§ **Aim of the task**
Transcribe every line exactly and omit anything that is a picture.

§ **Collected data**

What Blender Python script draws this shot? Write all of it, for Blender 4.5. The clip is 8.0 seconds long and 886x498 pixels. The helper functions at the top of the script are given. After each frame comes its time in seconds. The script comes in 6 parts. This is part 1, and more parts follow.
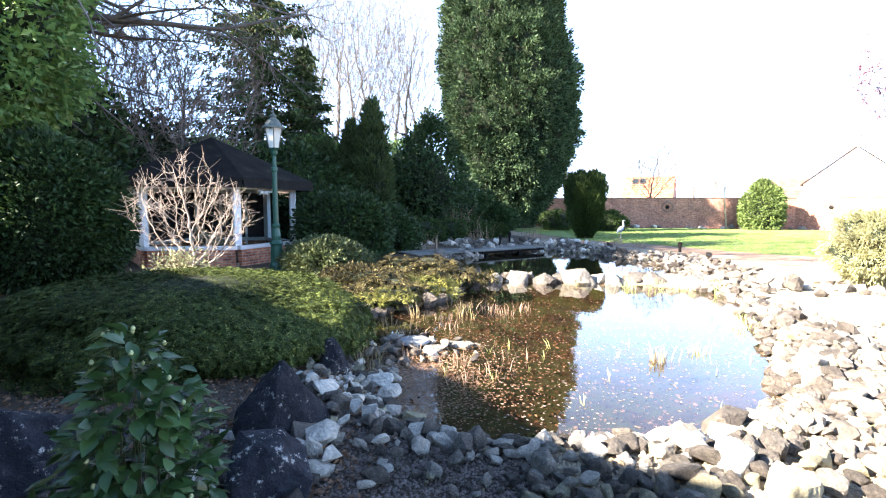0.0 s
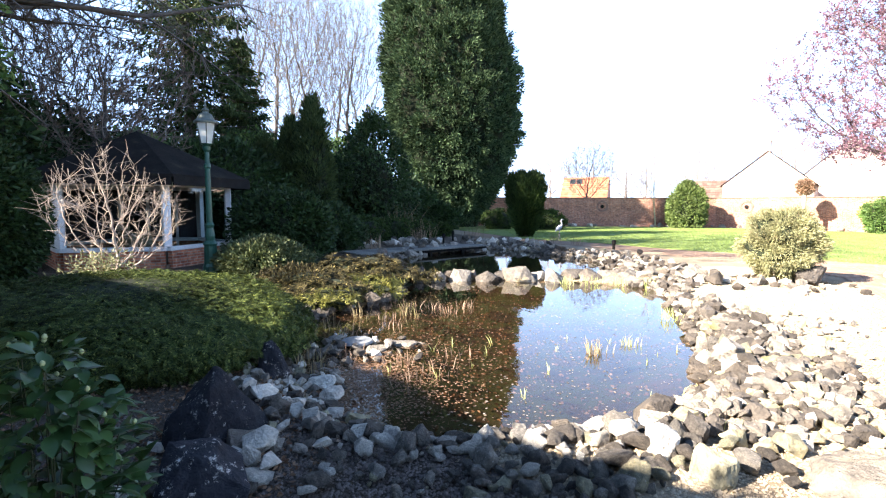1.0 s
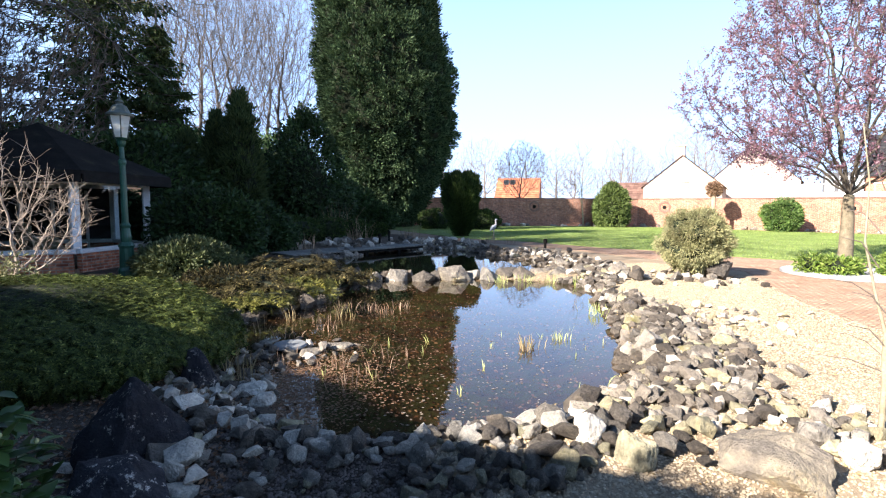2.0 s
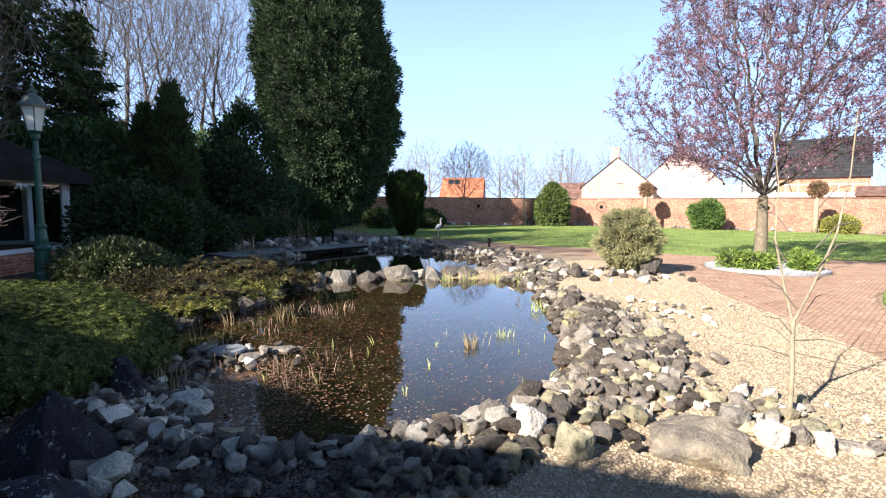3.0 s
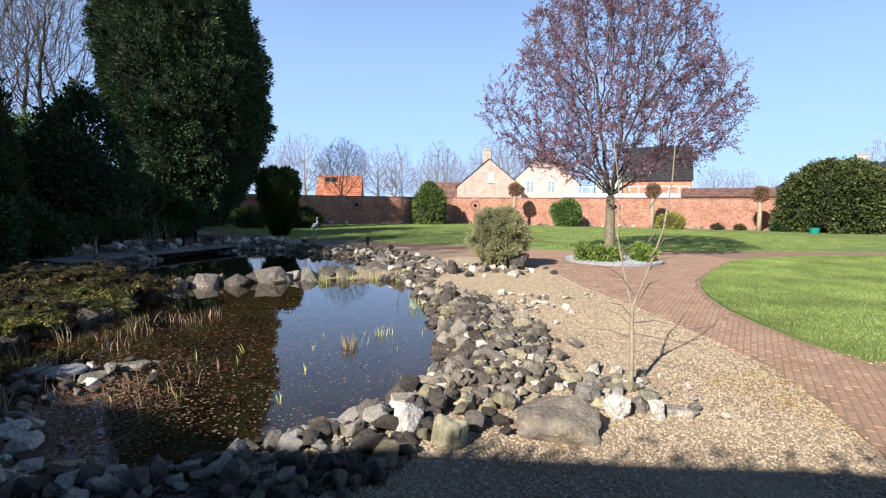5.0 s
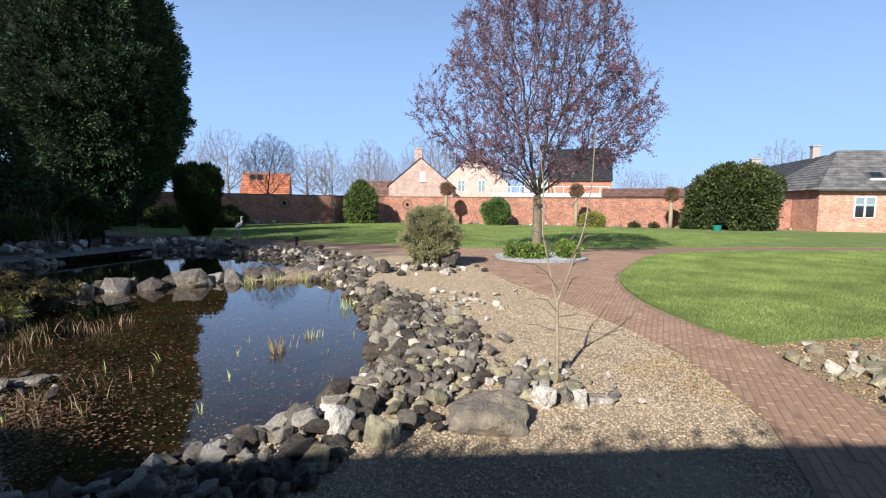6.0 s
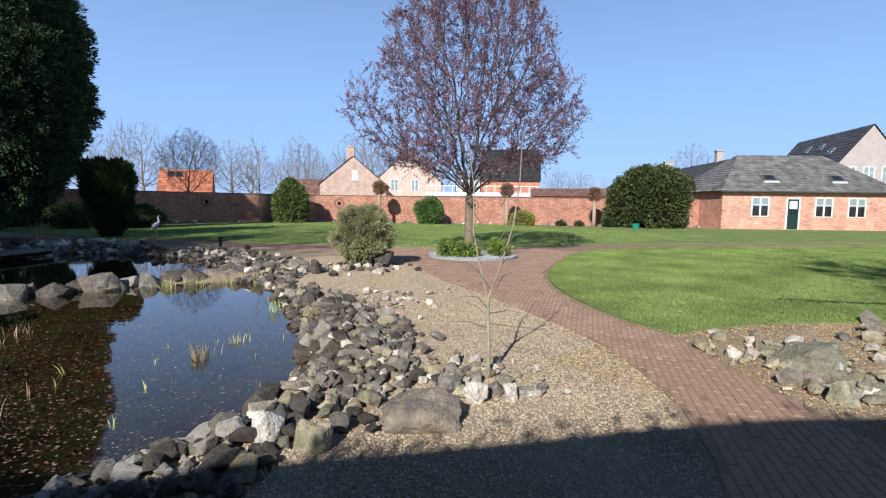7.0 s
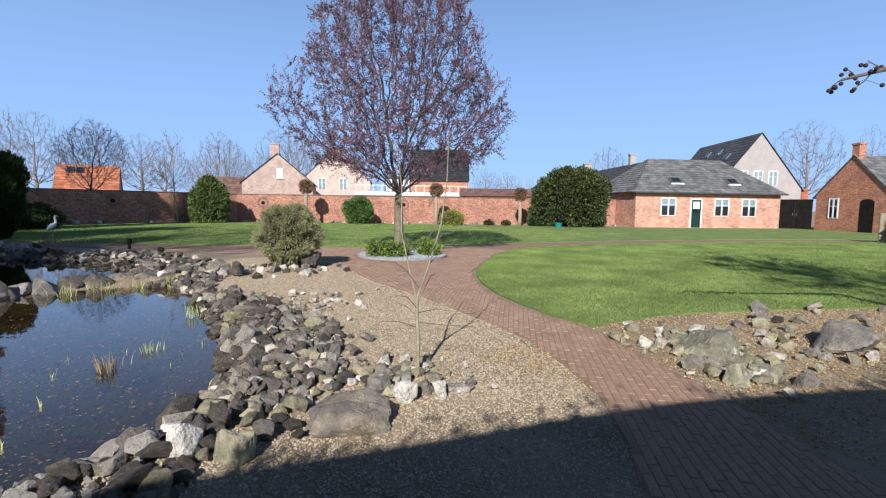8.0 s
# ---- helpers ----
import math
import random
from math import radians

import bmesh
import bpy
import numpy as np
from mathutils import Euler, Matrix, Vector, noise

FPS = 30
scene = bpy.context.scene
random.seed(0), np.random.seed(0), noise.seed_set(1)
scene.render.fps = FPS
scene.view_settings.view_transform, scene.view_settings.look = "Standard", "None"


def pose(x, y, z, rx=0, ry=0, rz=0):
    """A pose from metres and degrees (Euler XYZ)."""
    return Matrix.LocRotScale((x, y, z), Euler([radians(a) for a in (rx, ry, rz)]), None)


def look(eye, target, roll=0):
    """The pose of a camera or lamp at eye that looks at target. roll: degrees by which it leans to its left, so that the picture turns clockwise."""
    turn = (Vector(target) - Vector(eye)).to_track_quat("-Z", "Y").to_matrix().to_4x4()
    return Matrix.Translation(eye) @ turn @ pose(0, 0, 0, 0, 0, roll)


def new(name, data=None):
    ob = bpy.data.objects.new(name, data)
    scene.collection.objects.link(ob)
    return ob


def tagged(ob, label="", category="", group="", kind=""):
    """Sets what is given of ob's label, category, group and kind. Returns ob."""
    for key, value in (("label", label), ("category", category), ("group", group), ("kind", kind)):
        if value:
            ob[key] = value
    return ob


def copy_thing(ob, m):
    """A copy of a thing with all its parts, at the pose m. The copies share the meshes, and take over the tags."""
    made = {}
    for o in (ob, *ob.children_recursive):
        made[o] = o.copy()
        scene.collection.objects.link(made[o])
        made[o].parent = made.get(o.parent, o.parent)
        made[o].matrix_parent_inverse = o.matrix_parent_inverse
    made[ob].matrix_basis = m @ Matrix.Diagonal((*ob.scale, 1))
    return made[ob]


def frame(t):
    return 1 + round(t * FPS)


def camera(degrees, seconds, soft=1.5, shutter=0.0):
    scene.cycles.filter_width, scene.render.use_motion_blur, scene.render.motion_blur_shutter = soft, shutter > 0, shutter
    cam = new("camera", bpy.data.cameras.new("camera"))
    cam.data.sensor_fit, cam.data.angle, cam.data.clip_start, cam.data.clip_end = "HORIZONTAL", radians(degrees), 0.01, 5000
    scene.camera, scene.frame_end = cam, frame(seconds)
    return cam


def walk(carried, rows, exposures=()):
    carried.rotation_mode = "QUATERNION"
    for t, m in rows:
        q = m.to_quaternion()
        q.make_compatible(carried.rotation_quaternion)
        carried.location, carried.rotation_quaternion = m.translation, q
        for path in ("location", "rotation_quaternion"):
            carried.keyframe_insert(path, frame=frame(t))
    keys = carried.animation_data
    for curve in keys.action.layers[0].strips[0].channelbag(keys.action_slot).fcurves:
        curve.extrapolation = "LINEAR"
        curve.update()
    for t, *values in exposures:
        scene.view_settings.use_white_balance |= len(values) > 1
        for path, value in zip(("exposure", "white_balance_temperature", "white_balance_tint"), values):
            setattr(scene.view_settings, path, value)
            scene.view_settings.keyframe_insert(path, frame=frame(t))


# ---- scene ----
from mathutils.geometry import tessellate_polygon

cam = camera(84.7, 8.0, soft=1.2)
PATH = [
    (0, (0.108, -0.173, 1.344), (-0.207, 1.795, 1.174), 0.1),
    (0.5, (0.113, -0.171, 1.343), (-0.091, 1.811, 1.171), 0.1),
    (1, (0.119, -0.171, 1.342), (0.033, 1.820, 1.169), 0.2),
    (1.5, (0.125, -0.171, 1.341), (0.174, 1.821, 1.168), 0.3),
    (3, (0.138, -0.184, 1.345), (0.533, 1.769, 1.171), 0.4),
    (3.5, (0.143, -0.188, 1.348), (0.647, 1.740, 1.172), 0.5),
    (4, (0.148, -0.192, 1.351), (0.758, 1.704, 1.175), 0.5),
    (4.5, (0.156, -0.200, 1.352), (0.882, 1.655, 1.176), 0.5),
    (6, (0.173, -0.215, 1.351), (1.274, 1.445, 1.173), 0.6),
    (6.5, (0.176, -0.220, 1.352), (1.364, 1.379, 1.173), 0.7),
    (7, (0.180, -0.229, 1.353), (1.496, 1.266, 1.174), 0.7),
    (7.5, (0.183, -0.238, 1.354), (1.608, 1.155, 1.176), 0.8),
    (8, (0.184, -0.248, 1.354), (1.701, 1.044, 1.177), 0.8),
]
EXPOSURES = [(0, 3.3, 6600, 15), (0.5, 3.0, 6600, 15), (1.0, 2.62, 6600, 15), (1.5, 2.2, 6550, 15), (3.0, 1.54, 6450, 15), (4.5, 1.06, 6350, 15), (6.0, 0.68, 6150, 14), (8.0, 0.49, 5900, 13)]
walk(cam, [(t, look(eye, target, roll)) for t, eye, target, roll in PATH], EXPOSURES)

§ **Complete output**
What Blender Python script draws this shot? Write all of it, for Blender 4.5. The clip is 8.0 seconds long and 886x498 pixels. The helper functions at the top of the script are given. After each frame comes its time in seconds. The script comes in 6 parts. This is part 1, and more parts follow.
0.0 s
1.0 s
2.0 s
3.0 s
5.0 s
6.0 s
7.0 s
8.0 s
# ---- helpers ----
import math
import random
from math import radians

import bmesh
import bpy
import numpy as np
from mathutils import Euler, Matrix, Vector, noise

FPS = 30
scene = bpy.context.scene
random.seed(0), np.random.seed(0), noise.seed_set(1)
scene.render.fps = FPS
scene.view_settings.view_transform, scene.view_settings.look = "Standard", "None"


def pose(x, y, z, rx=0, ry=0, rz=0):
    """A pose from metres and degrees (Euler XYZ)."""
    return Matrix.LocRotScale((x, y, z), Euler([radians(a) for a in (rx, ry, rz)]), None)


def look(eye, target, roll=0):
    """The pose of a camera or lamp at eye that looks at target. roll: degrees by which it leans to its left, so that the picture turns clockwise."""
    turn = (Vector(target) - Vector(eye)).to_track_quat("-Z", "Y").to_matrix().to_4x4()
    return Matrix.Translation(eye) @ turn @ pose(0, 0, 0, 0, 0, roll)


def new(name, data=None):
    ob = bpy.data.objects.new(name, data)
    scene.collection.objects.link(ob)
    return ob


def tagged(ob, label="", category="", group="", kind=""):
    """Sets what is given of ob's label, category, group and kind. Returns ob."""
    for key, value in (("label", label), ("category", category), ("group", group), ("kind", kind)):
        if value:
            ob[key] = value
    return ob


def copy_thing(ob, m):
    """A copy of a thing with all its parts, at the pose m. The copies share the meshes, and take over the tags."""
    made = {}
    for o in (ob, *ob.children_recursive):
        made[o] = o.copy()
        scene.collection.objects.link(made[o])
        made[o].parent = made.get(o.parent, o.parent)
        made[o].matrix_parent_inverse = o.matrix_parent_inverse
    made[ob].matrix_basis = m @ Matrix.Diagonal((*ob.scale, 1))
    return made[ob]


def frame(t):
    return 1 + round(t * FPS)


def camera(degrees, seconds, soft=1.5, shutter=0.0):
    scene.cycles.filter_width, scene.render.use_motion_blur, scene.render.motion_blur_shutter = soft, shutter > 0, shutter
    cam = new("camera", bpy.data.cameras.new("camera"))
    cam.data.sensor_fit, cam.data.angle, cam.data.clip_start, cam.data.clip_end = "HORIZONTAL", radians(degrees), 0.01, 5000
    scene.camera, scene.frame_end = cam, frame(seconds)
    return cam


def walk(carried, rows, exposures=()):
    carried.rotation_mode = "QUATERNION"
    for t, m in rows:
        q = m.to_quaternion()
        q.make_compatible(carried.rotation_quaternion)
        carried.location, carried.rotation_quaternion = m.translation, q
        for path in ("location", "rotation_quaternion"):
            carried.keyframe_insert(path, frame=frame(t))
    keys = carried.animation_data
    for curve in keys.action.layers[0].strips[0].channelbag(keys.action_slot).fcurves:
        curve.extrapolation = "LINEAR"
        curve.update()
    for t, *values in exposures:
        scene.view_settings.use_white_balance |= len(values) > 1
        for path, value in zip(("exposure", "white_balance_temperature", "white_balance_tint"), values):
            setattr(scene.view_settings, path, value)
            scene.view_settings.keyframe_insert(path, frame=frame(t))


# ---- scene ----
from mathutils.geometry import tessellate_polygon

cam = camera(84.7, 8.0, soft=1.2)
PATH = [
    (0, (0.108, -0.173, 1.344), (-0.207, 1.795, 1.174), 0.1),
    (0.5, (0.113, -0.171, 1.343), (-0.091, 1.811, 1.171), 0.1),
    (1, (0.119, -0.171, 1.342), (0.033, 1.820, 1.169), 0.2),
    (1.5, (0.125, -0.171, 1.341), (0.174, 1.821, 1.168), 0.3),
    (3, (0.138, -0.184, 1.345), (0.533, 1.769, 1.171), 0.4),
    (3.5, (0.143, -0.188, 1.348), (0.647, 1.740, 1.172), 0.5),
    (4, (0.148, -0.192, 1.351), (0.758, 1.704, 1.175), 0.5),
    (4.5, (0.156, -0.200, 1.352), (0.882, 1.655, 1.176), 0.5),
    (6, (0.173, -0.215, 1.351), (1.274, 1.445, 1.173), 0.6),
    (6.5, (0.176, -0.220, 1.352), (1.364, 1.379, 1.173), 0.7),
    (7, (0.180, -0.229, 1.353), (1.496, 1.266, 1.174), 0.7),
    (7.5, (0.183, -0.238, 1.354), (1.608, 1.155, 1.176), 0.8),
    (8, (0.184, -0.248, 1.354), (1.701, 1.044, 1.177), 0.8),
]
EXPOSURES = [(0, 3.3, 6600, 15), (0.5, 3.0, 6600, 15), (1.0, 2.62, 6600, 15), (1.5, 2.2, 6550, 15), (3.0, 1.54, 6450, 15), (4.5, 1.06, 6350, 15), (6.0, 0.68, 6150, 14), (8.0, 0.49, 5900, 13)]
walk(cam, [(t, look(eye, target, roll)) for t, eye, target, roll in PATH], EXPOSURES)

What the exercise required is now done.